MATERIAL FOR THE TASK:
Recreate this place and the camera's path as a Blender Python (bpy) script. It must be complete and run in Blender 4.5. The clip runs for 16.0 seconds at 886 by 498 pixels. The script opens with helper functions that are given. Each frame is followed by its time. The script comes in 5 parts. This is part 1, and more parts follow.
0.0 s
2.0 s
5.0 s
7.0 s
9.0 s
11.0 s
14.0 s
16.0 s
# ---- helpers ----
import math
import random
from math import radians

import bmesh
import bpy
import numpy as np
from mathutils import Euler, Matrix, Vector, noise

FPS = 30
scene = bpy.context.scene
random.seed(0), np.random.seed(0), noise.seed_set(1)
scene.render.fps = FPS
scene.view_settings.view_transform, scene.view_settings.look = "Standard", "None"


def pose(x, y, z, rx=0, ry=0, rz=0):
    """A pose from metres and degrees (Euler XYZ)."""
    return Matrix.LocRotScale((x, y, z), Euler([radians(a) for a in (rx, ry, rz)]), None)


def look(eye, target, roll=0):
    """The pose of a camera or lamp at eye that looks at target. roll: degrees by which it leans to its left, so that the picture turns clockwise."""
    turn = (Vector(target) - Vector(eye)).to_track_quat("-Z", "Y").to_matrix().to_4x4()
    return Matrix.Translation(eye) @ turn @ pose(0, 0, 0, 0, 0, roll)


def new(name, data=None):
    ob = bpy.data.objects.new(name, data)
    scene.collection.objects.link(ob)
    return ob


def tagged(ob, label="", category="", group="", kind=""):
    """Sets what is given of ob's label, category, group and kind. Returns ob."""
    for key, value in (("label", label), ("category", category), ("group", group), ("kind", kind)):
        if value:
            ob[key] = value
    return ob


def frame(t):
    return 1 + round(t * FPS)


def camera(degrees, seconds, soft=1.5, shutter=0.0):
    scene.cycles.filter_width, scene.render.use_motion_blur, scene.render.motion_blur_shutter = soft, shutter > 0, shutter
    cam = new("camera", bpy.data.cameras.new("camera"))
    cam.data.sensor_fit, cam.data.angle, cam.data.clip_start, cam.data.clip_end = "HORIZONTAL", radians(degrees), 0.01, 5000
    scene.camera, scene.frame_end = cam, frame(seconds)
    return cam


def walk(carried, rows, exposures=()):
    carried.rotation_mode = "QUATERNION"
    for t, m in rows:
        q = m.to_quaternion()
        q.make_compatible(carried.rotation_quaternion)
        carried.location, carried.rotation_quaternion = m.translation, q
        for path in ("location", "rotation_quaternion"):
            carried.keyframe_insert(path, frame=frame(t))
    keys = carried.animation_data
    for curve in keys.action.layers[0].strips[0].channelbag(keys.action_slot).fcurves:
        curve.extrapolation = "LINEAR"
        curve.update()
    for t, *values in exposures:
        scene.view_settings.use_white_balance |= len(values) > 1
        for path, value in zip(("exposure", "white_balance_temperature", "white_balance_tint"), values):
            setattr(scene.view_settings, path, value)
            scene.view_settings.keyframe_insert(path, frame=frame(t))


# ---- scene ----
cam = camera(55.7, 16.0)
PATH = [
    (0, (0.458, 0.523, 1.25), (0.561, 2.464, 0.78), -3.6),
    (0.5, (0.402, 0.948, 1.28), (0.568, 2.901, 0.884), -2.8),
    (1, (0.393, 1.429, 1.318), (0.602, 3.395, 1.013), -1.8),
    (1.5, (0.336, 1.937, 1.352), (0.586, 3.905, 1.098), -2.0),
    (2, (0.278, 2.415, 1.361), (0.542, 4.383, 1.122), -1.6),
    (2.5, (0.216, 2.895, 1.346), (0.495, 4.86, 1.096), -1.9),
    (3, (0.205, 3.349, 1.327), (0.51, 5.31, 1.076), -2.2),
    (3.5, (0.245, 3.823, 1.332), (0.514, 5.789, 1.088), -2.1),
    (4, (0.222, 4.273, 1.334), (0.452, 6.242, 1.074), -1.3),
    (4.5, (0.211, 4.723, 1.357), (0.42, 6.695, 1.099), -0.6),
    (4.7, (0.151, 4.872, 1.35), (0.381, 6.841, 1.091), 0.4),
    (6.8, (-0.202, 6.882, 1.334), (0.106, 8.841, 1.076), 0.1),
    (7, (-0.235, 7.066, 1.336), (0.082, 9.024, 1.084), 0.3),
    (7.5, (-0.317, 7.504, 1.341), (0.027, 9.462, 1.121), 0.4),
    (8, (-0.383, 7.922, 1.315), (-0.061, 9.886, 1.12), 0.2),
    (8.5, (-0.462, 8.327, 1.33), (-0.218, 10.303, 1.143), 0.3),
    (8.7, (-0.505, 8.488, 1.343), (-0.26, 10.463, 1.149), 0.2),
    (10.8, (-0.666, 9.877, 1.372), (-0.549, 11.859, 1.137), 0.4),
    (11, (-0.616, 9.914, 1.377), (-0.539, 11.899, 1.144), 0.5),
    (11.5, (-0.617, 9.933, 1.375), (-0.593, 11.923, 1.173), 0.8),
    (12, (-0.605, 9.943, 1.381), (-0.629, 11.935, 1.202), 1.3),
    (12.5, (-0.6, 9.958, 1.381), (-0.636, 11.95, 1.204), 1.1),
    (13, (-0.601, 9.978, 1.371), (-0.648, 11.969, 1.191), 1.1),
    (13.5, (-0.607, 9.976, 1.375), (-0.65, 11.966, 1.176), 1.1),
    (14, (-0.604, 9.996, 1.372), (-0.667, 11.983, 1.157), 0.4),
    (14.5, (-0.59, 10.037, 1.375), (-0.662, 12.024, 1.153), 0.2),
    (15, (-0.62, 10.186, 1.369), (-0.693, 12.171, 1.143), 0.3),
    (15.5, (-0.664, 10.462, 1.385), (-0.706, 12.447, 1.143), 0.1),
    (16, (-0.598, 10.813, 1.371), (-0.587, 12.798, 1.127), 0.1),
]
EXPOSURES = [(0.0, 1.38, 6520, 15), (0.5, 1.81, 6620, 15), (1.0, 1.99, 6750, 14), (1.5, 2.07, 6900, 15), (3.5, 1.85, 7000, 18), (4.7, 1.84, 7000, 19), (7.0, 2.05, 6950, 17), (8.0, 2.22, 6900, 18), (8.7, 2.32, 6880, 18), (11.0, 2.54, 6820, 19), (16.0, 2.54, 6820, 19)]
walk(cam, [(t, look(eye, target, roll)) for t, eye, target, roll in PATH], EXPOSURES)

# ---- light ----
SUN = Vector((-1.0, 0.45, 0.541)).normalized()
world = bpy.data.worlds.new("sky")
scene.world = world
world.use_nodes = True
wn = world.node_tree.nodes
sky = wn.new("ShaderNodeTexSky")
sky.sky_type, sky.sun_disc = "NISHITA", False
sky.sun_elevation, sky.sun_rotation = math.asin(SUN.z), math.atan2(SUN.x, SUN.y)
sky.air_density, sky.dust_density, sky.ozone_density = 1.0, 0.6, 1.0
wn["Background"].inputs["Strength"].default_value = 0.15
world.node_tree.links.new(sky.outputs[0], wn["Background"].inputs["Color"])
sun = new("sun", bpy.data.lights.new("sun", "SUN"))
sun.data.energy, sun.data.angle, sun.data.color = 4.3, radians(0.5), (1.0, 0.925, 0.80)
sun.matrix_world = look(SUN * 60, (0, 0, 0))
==
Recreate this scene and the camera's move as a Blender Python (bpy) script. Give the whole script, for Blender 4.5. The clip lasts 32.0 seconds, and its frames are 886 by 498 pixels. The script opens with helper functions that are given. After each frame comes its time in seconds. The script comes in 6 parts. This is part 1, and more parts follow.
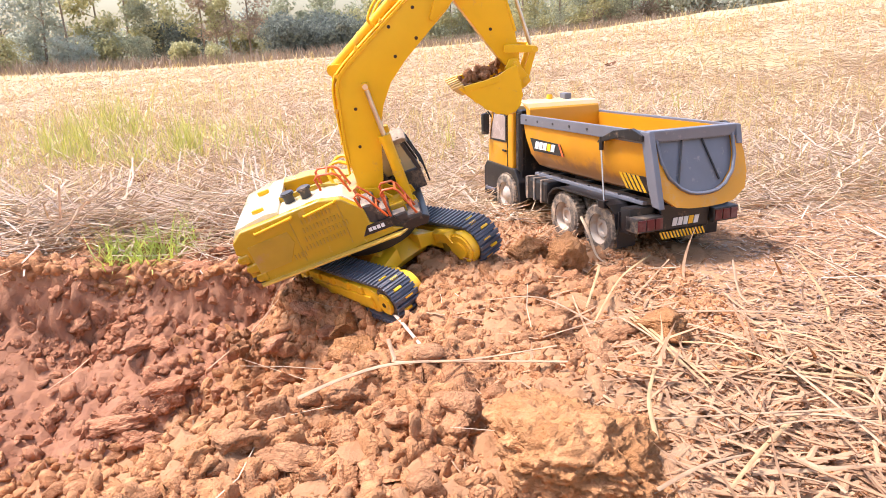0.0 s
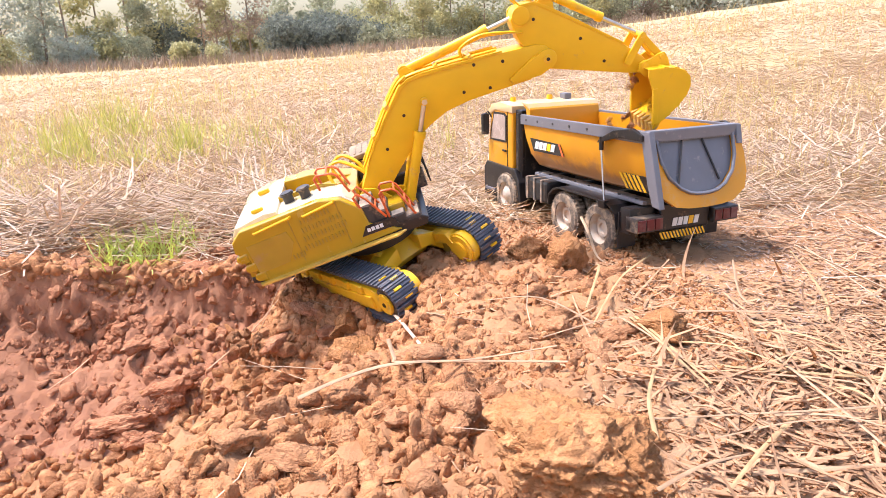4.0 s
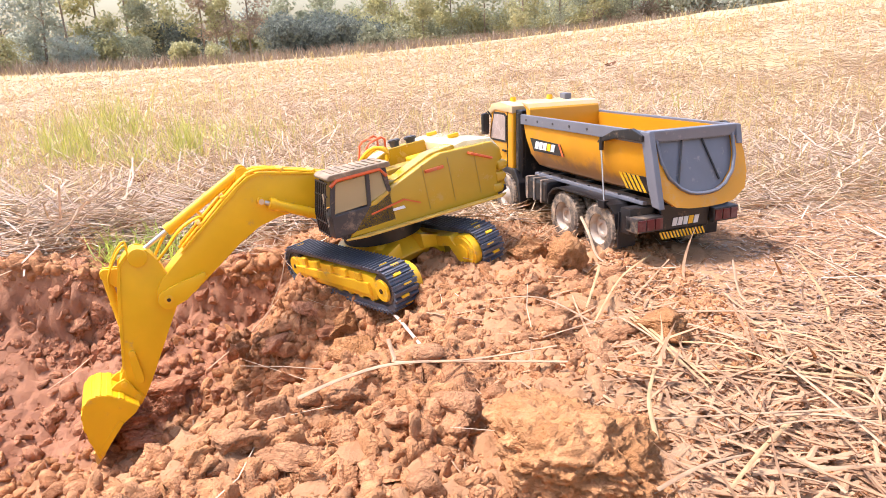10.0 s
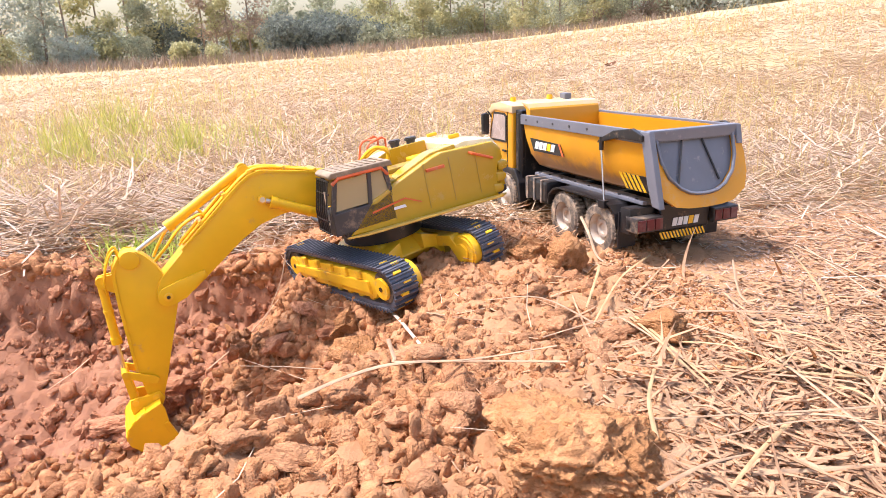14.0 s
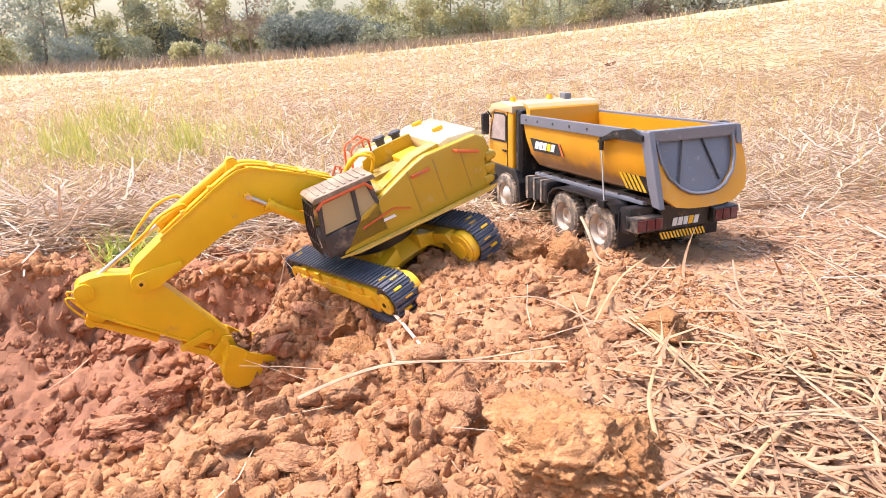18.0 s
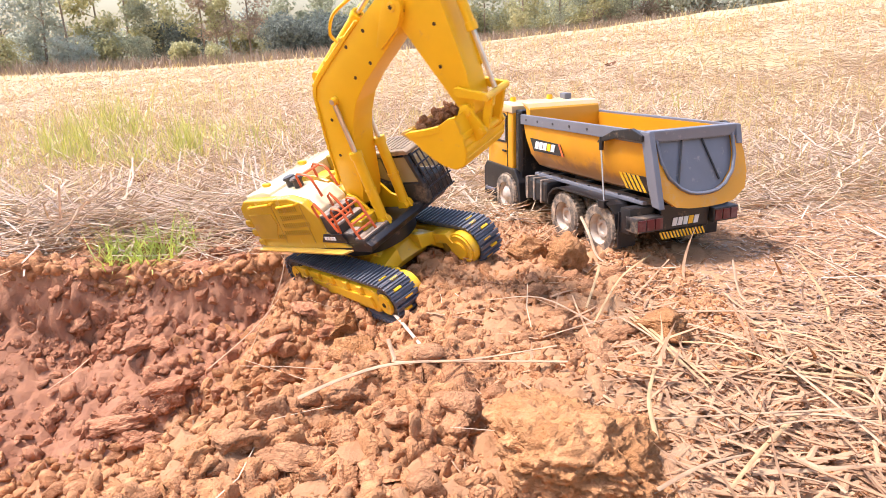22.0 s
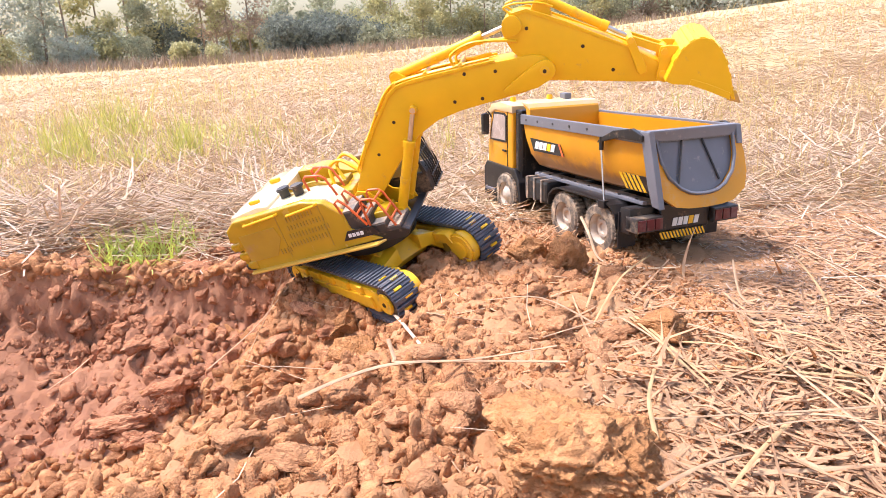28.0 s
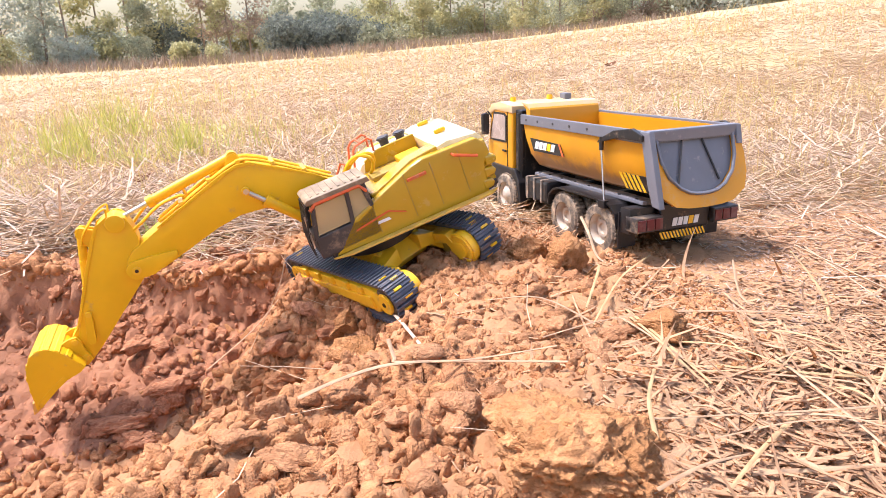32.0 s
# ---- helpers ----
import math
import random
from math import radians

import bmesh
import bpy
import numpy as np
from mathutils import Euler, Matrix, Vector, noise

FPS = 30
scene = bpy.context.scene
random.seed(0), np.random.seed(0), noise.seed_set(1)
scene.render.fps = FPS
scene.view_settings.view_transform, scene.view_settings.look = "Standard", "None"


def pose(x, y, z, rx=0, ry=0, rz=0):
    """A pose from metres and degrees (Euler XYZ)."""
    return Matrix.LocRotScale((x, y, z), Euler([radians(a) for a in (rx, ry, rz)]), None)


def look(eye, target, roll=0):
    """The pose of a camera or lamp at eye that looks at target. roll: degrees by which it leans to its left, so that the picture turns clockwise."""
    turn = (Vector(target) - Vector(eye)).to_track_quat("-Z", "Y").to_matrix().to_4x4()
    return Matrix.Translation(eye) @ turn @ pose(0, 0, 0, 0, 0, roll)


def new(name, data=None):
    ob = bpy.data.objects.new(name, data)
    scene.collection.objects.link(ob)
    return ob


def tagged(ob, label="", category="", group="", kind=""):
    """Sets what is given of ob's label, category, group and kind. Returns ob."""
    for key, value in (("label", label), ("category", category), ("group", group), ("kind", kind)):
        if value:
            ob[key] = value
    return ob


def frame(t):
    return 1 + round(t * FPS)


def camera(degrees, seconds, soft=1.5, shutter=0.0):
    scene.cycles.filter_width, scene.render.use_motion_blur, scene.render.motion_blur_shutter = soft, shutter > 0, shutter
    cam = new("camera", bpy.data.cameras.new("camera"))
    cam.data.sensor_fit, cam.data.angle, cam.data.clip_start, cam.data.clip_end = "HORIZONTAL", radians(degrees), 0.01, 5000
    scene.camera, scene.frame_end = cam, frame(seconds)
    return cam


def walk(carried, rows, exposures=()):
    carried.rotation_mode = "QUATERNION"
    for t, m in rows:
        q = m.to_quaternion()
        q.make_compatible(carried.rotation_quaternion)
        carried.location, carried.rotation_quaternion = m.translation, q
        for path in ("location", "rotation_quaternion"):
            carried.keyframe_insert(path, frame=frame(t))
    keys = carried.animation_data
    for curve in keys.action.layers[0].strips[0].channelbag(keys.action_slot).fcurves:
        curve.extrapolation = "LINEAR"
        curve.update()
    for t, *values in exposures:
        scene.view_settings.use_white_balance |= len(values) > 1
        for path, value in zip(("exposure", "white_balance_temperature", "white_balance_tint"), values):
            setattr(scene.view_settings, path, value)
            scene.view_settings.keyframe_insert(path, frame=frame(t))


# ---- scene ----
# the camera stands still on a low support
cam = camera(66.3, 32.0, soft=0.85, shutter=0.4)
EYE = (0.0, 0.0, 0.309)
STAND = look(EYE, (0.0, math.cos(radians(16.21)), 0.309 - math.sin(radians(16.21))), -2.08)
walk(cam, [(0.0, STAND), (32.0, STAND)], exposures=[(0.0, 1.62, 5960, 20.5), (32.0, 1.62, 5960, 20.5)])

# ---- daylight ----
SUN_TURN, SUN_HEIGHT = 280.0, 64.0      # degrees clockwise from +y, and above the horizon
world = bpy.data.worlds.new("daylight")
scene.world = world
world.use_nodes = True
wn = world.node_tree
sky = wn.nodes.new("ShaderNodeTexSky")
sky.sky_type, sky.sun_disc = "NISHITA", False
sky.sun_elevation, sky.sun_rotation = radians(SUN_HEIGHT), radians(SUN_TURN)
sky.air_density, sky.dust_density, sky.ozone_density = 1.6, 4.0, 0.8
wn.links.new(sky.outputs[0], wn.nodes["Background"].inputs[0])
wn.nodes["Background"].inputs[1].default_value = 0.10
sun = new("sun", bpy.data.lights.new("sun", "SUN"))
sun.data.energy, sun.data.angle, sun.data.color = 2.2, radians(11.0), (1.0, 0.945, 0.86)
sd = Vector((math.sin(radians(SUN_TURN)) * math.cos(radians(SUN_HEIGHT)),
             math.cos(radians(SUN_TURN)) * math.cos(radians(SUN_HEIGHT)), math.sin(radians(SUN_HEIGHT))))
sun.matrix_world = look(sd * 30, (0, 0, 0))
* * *
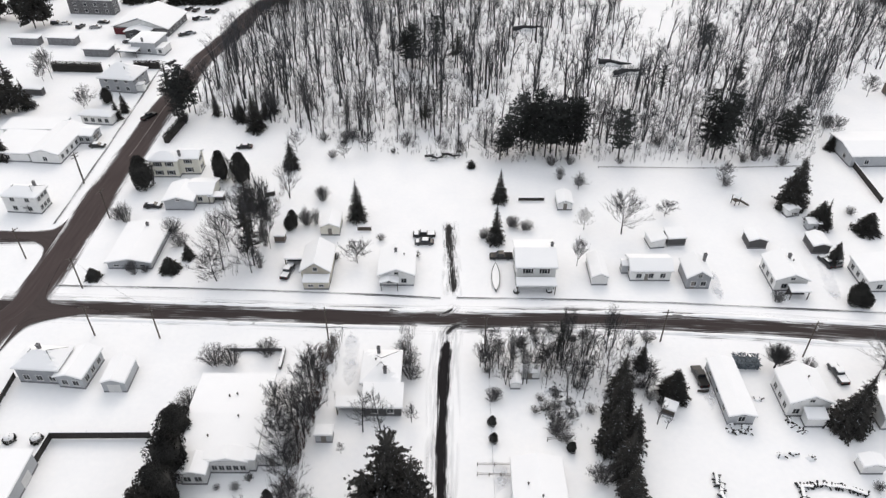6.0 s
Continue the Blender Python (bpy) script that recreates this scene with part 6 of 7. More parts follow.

WHAT NEEDS TO BE DONE:
Filter for "functions". Return all lines that hold it.

TASK OUTPUT:
Recreate this place and the camera's path as a Blender Python (bpy) script. It must be complete and run in Blender 4.5. The clip runs for 16.0 seconds at 886 by 498 pixels. The script opens with helper functions that are given. Each frame is followed by its time. The script comes in 5 parts. This is part 1, and more parts follow.
Recreate this scene and the camera's move as a Blender Python (bpy) script. Give the whole script, for Blender 4.5. The clip lasts 32.0 seconds, and its frames are 886 by 498 pixels. The script opens with helper functions that are given. After each frame comes its time in seconds. The script comes in 6 parts. This is part 1, and more parts follow.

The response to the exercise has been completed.